**Input material:**
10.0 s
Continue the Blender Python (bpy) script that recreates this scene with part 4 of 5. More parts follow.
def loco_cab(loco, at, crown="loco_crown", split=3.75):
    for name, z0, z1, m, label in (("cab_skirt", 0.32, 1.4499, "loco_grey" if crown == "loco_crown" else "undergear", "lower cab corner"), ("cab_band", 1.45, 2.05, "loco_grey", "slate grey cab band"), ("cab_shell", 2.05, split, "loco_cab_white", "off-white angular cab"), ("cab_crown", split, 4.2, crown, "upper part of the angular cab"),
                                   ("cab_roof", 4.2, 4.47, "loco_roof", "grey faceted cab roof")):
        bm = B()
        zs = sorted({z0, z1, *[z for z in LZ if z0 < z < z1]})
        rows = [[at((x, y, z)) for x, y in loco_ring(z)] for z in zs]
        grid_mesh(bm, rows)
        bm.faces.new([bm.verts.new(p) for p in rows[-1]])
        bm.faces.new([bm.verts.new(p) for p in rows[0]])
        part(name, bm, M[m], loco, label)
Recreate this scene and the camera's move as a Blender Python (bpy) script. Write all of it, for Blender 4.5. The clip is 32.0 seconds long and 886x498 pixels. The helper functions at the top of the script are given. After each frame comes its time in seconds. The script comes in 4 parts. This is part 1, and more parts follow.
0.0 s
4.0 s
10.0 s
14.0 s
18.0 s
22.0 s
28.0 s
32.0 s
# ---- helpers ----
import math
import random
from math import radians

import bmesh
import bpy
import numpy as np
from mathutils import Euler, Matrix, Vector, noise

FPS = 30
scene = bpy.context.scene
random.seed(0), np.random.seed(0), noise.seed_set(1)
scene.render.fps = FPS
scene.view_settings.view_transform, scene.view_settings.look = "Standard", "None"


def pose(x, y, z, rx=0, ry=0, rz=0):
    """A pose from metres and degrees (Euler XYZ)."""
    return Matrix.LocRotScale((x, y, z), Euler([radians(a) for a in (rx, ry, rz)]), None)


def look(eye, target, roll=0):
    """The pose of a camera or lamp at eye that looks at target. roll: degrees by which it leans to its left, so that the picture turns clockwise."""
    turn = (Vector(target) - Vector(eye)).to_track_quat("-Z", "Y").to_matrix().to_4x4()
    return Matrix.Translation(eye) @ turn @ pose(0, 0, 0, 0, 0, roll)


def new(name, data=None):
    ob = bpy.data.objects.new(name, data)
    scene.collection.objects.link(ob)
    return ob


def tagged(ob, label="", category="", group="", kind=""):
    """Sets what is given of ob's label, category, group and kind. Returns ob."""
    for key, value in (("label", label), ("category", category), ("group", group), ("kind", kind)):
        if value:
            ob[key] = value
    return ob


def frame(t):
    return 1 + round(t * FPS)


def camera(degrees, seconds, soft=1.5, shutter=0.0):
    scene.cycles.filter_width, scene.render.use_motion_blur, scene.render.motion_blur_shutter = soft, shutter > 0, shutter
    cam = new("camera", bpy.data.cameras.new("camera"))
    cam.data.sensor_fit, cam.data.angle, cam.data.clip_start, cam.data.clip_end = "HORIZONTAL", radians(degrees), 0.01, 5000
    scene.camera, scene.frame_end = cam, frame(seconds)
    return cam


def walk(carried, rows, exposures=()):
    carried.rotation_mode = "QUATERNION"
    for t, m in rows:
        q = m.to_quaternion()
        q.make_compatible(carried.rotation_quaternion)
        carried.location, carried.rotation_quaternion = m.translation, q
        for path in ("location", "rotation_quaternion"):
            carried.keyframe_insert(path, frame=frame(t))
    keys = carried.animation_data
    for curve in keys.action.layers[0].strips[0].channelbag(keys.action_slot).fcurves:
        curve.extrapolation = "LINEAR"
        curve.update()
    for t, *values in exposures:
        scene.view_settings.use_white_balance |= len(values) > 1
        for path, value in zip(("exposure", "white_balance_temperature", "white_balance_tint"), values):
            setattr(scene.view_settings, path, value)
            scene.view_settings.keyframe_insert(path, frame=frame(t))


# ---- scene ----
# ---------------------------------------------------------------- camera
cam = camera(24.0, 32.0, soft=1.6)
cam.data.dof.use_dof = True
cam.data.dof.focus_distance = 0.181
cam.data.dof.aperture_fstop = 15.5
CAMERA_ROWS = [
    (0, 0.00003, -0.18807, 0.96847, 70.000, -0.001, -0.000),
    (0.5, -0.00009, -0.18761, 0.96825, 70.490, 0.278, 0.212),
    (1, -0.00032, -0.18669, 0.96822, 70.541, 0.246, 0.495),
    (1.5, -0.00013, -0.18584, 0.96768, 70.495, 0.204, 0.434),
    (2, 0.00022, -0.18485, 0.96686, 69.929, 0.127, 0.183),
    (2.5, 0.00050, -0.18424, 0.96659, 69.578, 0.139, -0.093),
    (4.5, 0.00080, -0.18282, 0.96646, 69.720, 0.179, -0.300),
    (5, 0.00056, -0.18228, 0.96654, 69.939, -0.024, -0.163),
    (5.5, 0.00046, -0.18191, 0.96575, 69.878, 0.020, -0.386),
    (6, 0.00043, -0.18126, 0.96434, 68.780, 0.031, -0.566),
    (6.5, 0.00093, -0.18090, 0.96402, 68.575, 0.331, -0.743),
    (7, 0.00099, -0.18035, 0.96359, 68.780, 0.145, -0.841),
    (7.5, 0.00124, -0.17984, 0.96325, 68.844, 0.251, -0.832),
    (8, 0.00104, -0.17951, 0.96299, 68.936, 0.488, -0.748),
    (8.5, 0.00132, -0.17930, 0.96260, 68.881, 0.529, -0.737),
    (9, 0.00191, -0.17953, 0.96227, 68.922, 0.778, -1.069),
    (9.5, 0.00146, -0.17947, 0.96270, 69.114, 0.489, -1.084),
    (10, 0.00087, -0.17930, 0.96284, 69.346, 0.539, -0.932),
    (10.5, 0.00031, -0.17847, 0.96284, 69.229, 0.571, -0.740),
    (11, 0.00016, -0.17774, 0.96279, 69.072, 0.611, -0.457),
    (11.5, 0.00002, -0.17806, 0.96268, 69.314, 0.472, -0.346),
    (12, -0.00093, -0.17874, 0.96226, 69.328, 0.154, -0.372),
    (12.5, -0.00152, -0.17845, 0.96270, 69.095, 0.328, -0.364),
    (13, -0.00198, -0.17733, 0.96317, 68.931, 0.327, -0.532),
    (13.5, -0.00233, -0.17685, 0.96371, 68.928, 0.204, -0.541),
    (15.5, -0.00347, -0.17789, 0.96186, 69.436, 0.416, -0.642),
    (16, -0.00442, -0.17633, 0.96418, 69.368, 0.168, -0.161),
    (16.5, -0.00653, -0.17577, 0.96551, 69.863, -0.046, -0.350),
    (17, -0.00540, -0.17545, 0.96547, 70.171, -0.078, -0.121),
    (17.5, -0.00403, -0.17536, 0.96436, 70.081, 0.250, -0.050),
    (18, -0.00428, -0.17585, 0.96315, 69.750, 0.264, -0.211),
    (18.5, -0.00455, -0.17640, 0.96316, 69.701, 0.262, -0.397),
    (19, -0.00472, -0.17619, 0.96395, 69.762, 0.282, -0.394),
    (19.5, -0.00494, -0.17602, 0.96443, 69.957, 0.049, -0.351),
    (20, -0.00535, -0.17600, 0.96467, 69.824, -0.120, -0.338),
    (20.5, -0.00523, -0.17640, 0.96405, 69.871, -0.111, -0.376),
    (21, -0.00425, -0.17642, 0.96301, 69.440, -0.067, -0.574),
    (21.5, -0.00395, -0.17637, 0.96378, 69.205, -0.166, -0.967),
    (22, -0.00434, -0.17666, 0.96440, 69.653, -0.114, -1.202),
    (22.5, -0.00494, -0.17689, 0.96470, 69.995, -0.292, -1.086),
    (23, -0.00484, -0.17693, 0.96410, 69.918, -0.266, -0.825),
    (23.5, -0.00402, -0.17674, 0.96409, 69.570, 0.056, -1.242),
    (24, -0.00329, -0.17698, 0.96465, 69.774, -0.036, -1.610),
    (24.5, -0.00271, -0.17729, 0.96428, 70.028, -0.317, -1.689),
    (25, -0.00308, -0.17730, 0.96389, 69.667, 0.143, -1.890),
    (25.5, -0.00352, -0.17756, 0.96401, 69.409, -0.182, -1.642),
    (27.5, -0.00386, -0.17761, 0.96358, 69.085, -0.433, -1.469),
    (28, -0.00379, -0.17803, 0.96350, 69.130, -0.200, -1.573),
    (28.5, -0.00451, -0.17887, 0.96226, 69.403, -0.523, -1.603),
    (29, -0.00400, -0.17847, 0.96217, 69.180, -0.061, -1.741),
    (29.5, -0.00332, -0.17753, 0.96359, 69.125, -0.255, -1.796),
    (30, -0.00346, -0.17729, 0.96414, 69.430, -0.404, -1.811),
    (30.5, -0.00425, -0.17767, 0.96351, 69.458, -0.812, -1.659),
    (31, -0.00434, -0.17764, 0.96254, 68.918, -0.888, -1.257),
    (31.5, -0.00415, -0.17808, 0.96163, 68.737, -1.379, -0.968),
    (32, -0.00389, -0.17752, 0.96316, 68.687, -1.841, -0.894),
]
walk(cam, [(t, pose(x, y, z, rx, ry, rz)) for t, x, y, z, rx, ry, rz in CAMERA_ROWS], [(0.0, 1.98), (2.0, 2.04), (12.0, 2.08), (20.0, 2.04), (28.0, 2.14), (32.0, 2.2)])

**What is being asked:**
Return all lines containing the word "noise".

**Result of the task:**
from mathutils import Euler, Matrix, Vector, noise
random.seed(0), np.random.seed(0), noise.seed_set(1)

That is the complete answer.